Sono categorie individuate sulla base di regole/criteri che appartengono a quella scienza chiamata “linguistica”: si ha dichiarazione di volontà quando sia espressa per simboli; si ha manifestazione se espressa per SEGNALI. Quando si parla di simboli si fa riferimento all’uso di suoni o di segni che sono il simbolo di un determinato significato. Si pensi alla parola “accetto”. La parola è un suono particolare, a cui per una convenzione diamo un certo significato (lo stesso accade quando leggiamo il segno riconducibile alla parola). La volontà di accettare può essere espressa sollevando e abbassando la testa (assenso da cui possiamo ricavare la volontà di accettare una proposta). Questi sono detti SEGNALI che esprimono ugualmente la volontà (manifestazioni). Le espressioni e le forme della volontà si distinguono in manifestazioni e dichiarazioni. Si può anche constatare come la dichiarazione di una certa volontà possa essere manifestazione di una volontà ulteriore: si pensi ai sottintesi o ai significati impliciti di una dichiarazione (es. contratto di vendita di un edificio ancora non costruito chiavi in mano. Questa dichiarazione contiene la manifestazione di una volontà ulteriore, cioè di impegnarsi a tirar su la casa nei tempi stabiliti).

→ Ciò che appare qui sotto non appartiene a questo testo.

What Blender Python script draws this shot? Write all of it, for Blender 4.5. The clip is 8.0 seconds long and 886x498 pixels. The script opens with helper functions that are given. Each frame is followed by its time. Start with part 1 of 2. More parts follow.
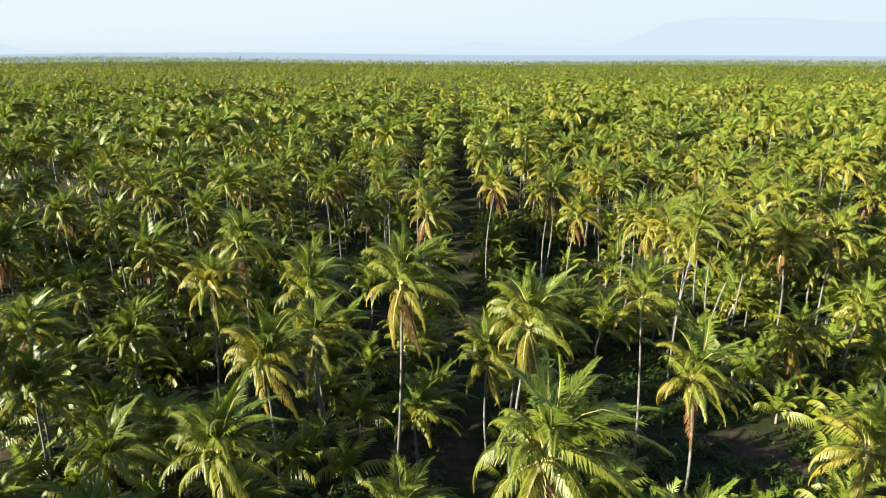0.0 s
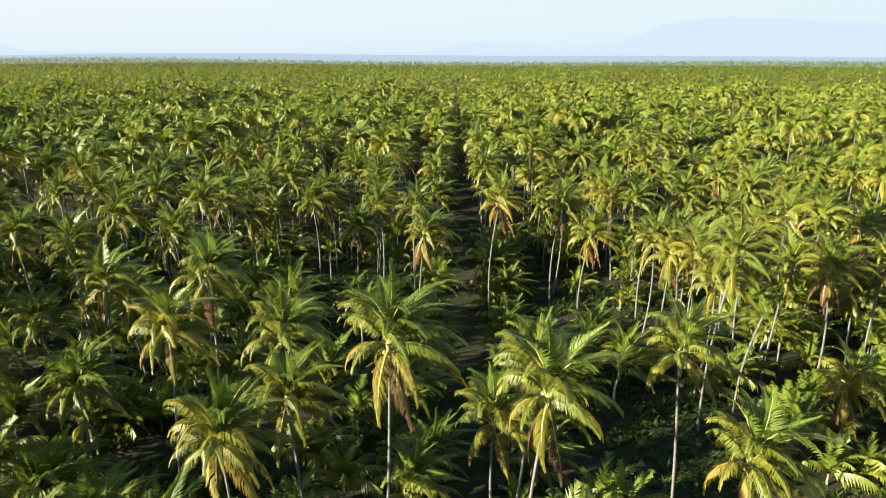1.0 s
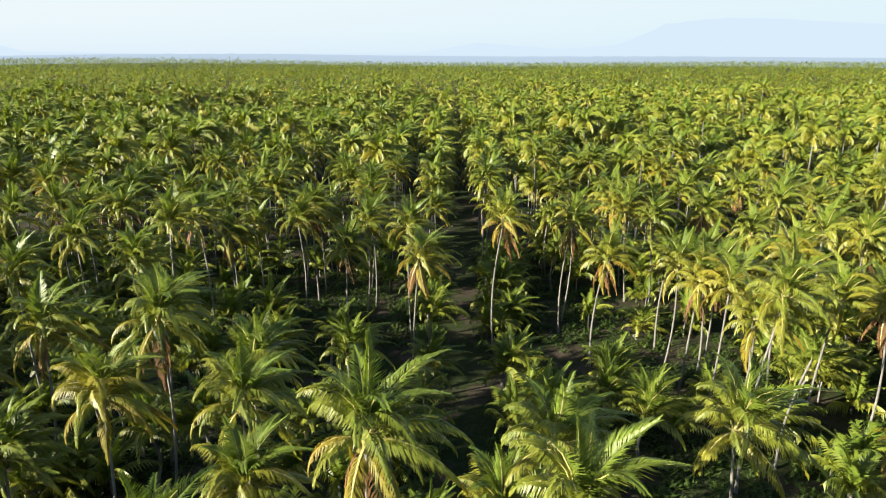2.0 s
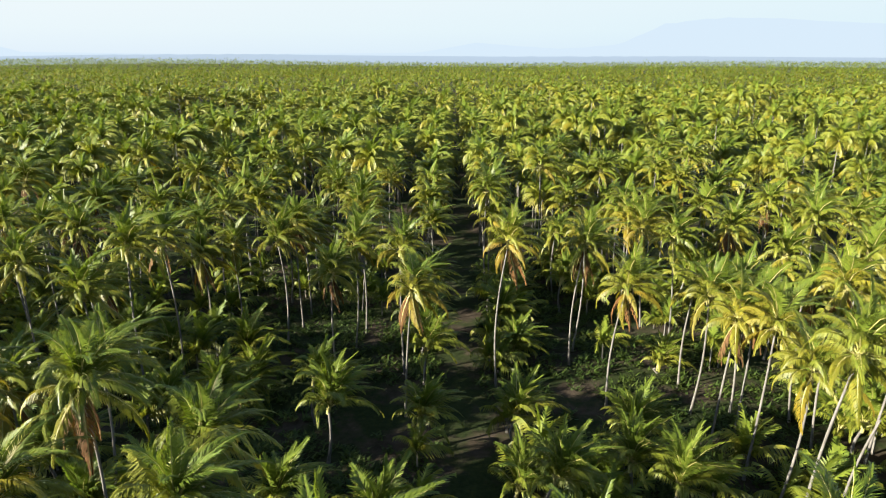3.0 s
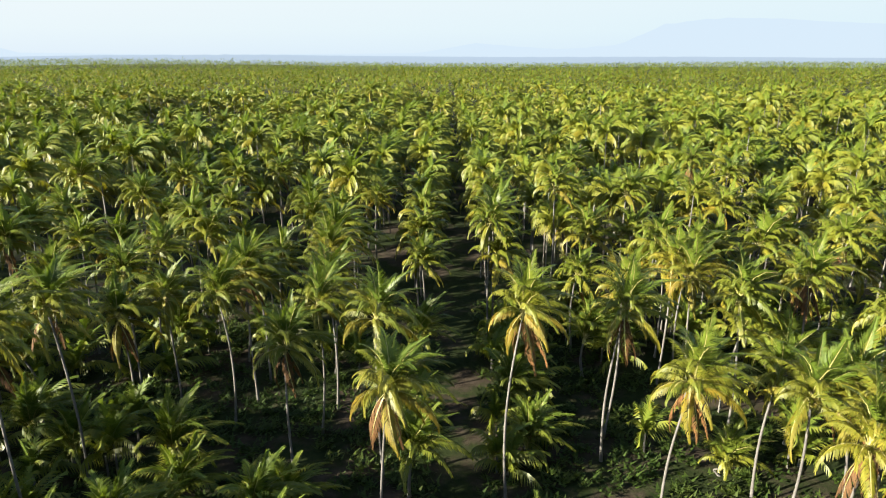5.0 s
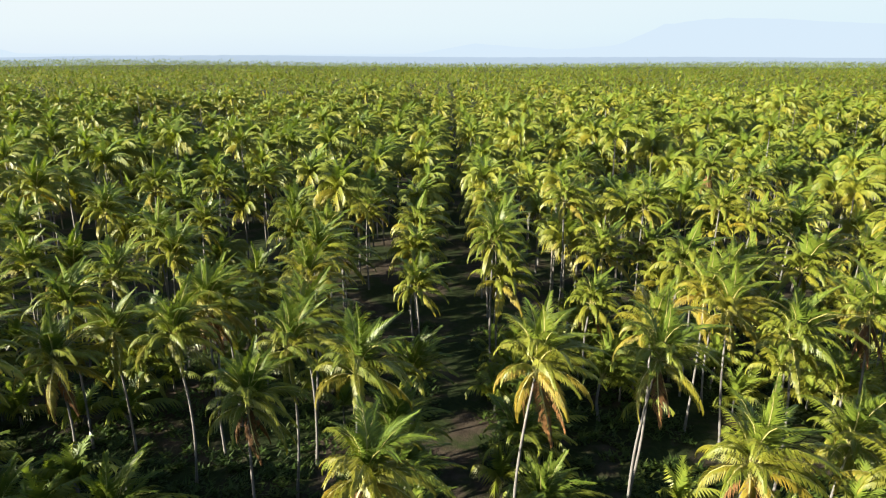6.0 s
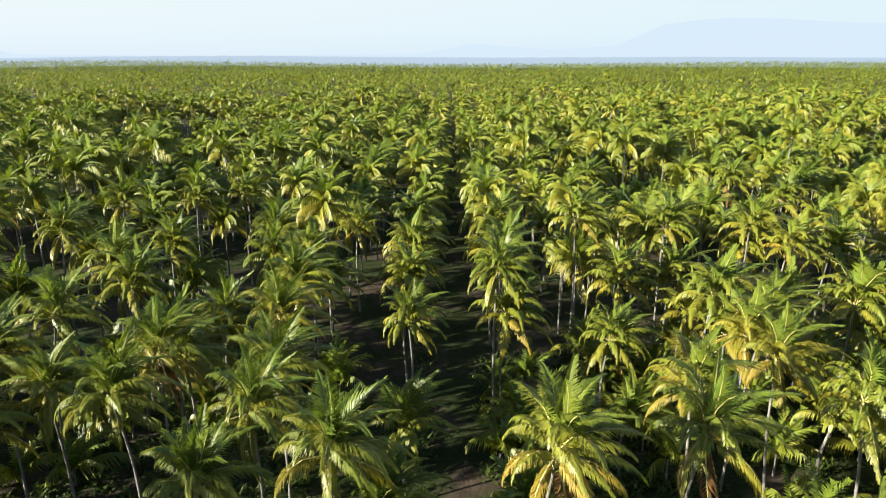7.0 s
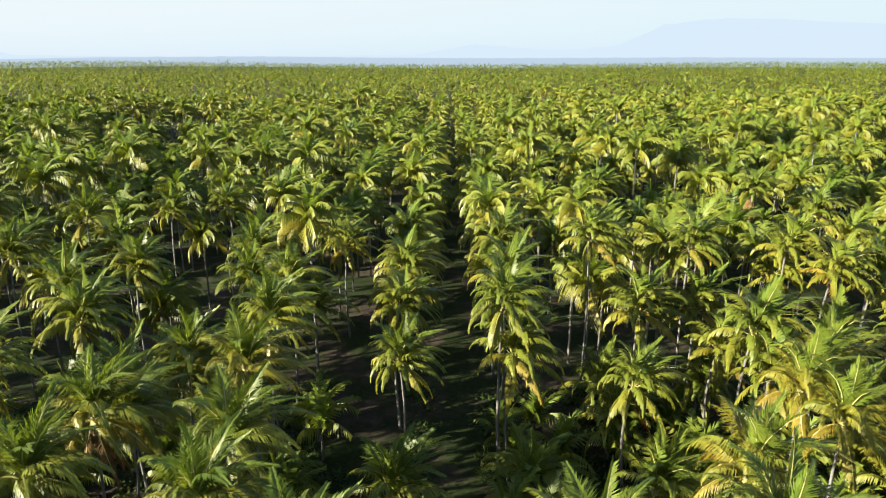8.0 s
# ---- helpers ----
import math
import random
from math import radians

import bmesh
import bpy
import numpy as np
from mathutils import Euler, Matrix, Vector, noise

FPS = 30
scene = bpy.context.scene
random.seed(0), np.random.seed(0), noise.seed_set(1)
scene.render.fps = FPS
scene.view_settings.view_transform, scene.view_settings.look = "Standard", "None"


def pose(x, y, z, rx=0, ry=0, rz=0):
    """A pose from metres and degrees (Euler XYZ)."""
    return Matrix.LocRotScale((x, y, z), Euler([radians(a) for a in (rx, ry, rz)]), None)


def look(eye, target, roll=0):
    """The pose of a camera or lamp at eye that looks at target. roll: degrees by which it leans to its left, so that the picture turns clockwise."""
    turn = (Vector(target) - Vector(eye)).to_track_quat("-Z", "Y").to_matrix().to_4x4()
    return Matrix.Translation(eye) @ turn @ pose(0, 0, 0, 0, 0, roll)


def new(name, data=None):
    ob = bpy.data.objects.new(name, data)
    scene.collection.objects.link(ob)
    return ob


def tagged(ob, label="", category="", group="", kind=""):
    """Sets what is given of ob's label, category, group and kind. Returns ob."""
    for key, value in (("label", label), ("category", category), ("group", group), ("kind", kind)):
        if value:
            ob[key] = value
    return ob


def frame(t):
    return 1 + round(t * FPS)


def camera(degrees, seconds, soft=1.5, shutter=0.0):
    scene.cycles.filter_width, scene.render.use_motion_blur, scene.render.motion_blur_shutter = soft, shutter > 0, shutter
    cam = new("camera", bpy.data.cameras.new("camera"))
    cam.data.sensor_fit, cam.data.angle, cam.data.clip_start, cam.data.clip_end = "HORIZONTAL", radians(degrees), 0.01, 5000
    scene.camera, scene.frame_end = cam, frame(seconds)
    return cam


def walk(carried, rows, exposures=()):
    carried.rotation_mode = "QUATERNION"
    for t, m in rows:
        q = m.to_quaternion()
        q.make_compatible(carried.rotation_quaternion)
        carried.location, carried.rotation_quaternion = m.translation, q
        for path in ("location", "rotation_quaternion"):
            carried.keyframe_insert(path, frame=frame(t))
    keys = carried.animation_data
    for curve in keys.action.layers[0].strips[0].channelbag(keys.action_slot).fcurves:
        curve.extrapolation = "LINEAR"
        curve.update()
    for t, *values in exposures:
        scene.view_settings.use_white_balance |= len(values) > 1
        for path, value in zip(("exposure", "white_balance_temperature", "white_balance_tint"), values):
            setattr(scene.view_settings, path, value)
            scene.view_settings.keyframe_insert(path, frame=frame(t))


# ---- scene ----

L’articolo 1325 numero 4 ci dice che uno dei requisiti essenziali è la forma. La forma esiste sempre in ogni contratto: in certi casi la legge richiede una determinata forma a pena di nullità del contratto (non si accontenta di una forma qualsiasi, che c’è in ogni contratto). La legge impone una certa forma alle parti, di esprimere la loro volontà in certi modi. La regola dell’articolo 1325 va letta nel senso che una determinata forma se richiesta a pena di nullità è ulteriore motivo di esistenza del contratto. L’importanza di questa regola si vede nei casi in cui la legge NON imponga una forma a pena di nullità. Si considerino i contratti per i quali non v’è alcuna regola per la forma: le parti possono scegliere come esternare la propria volontà. Tale principio è detto di LIBERTA’ DELLE FORME. Questo principio si riconduce anch’esso al principio più generale della AUTONOMIA PRIVATA (le parti possono regolare liberamente i contenuti del contratto, nei limiti delle norme del diritto positivo; le parti possono regolare liberamente la forma del contratto, salvo che la legge non ne preveda una specifica, così come riporta la formulazione del 1322).